### Data block

########################################

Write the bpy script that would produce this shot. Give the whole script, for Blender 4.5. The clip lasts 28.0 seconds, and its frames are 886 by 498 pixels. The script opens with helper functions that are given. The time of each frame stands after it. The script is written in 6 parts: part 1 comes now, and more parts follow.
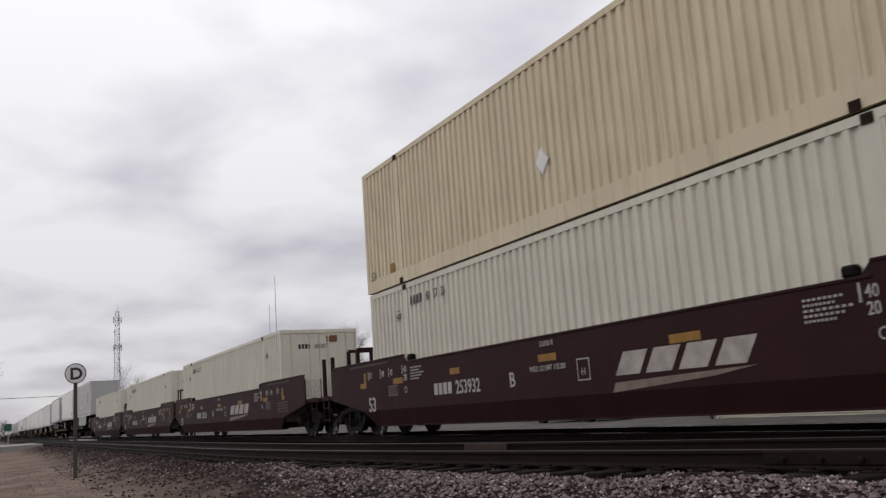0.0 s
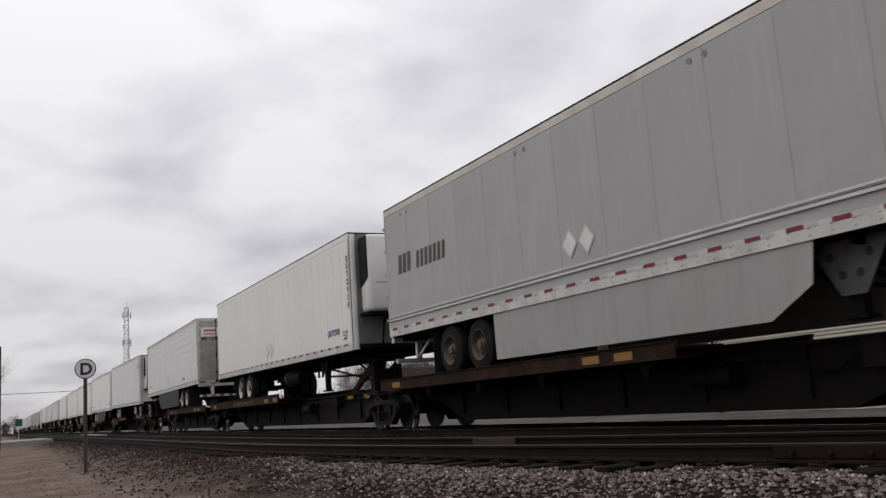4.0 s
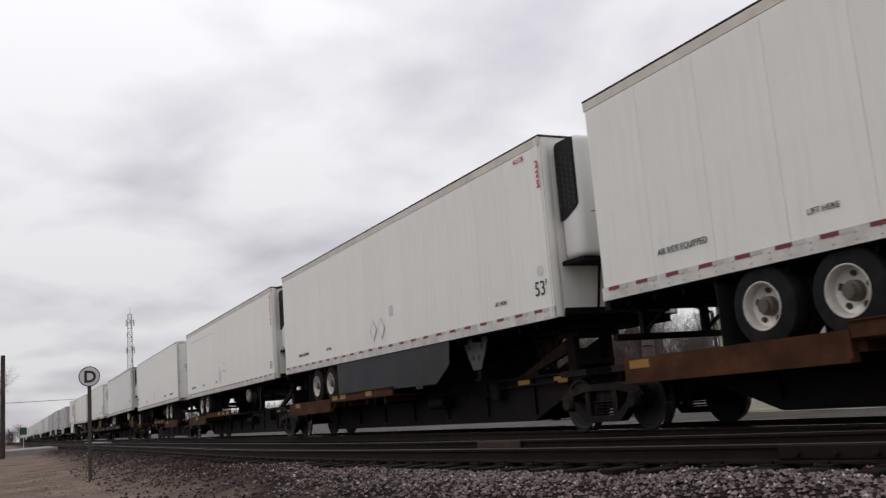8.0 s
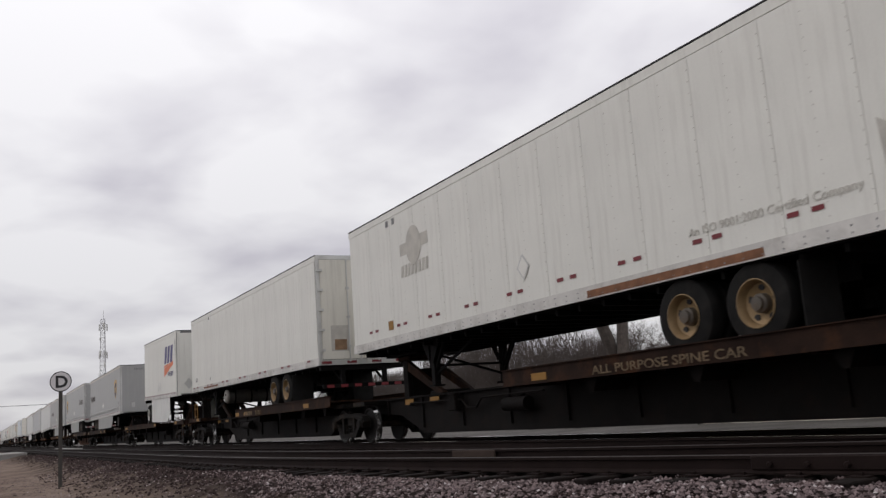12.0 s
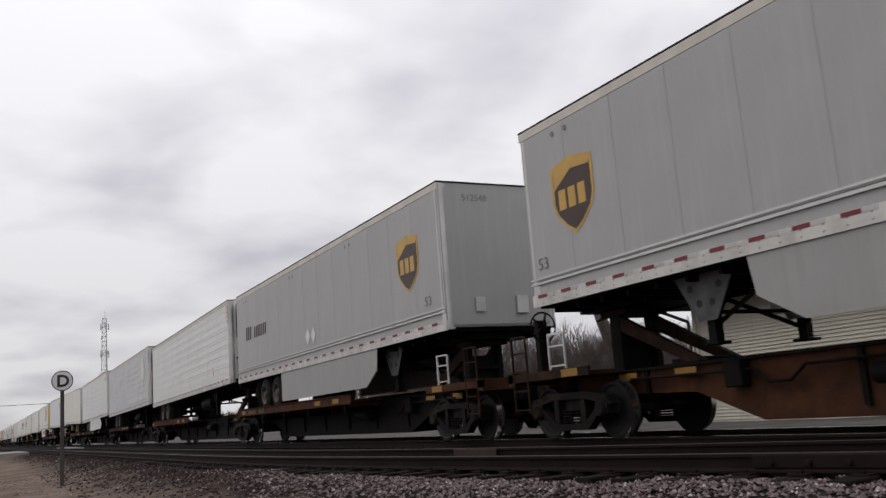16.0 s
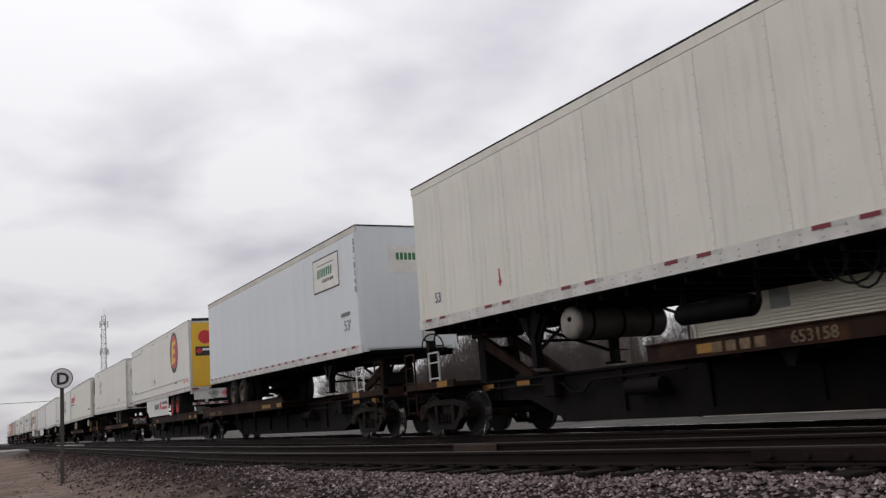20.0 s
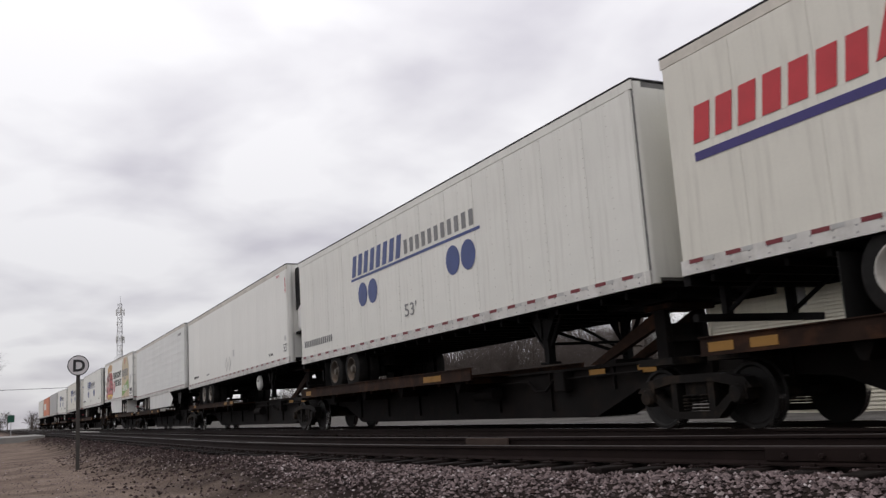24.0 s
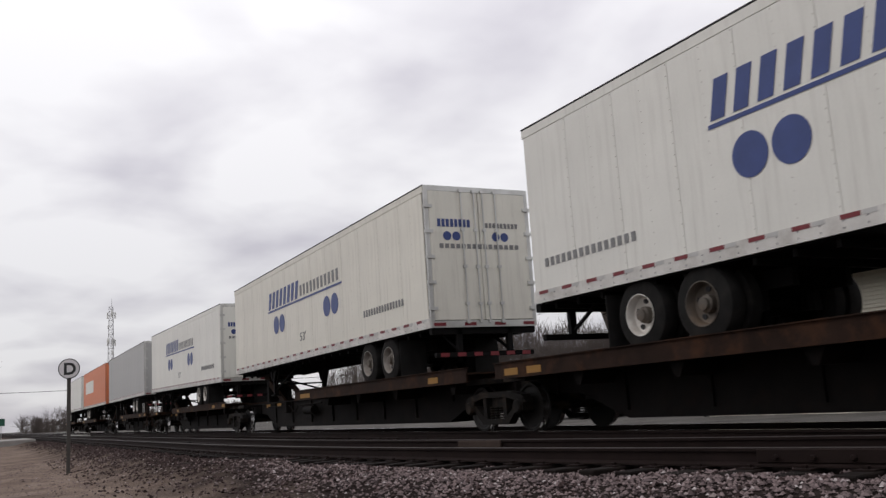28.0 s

########################################

### Challenge
Leave the pictures out, and print every line of the listing exactly as written.

### Written response
Write the bpy script that would produce this shot. Give the whole script, for Blender 4.5. The clip lasts 28.0 seconds, and its frames are 886 by 498 pixels. The script opens with helper functions that are given. The time of each frame stands after it. The script is written in 6 parts: part 1 comes now, and more parts follow.
0.0 s
4.0 s
8.0 s
12.0 s
16.0 s
20.0 s
24.0 s
28.0 s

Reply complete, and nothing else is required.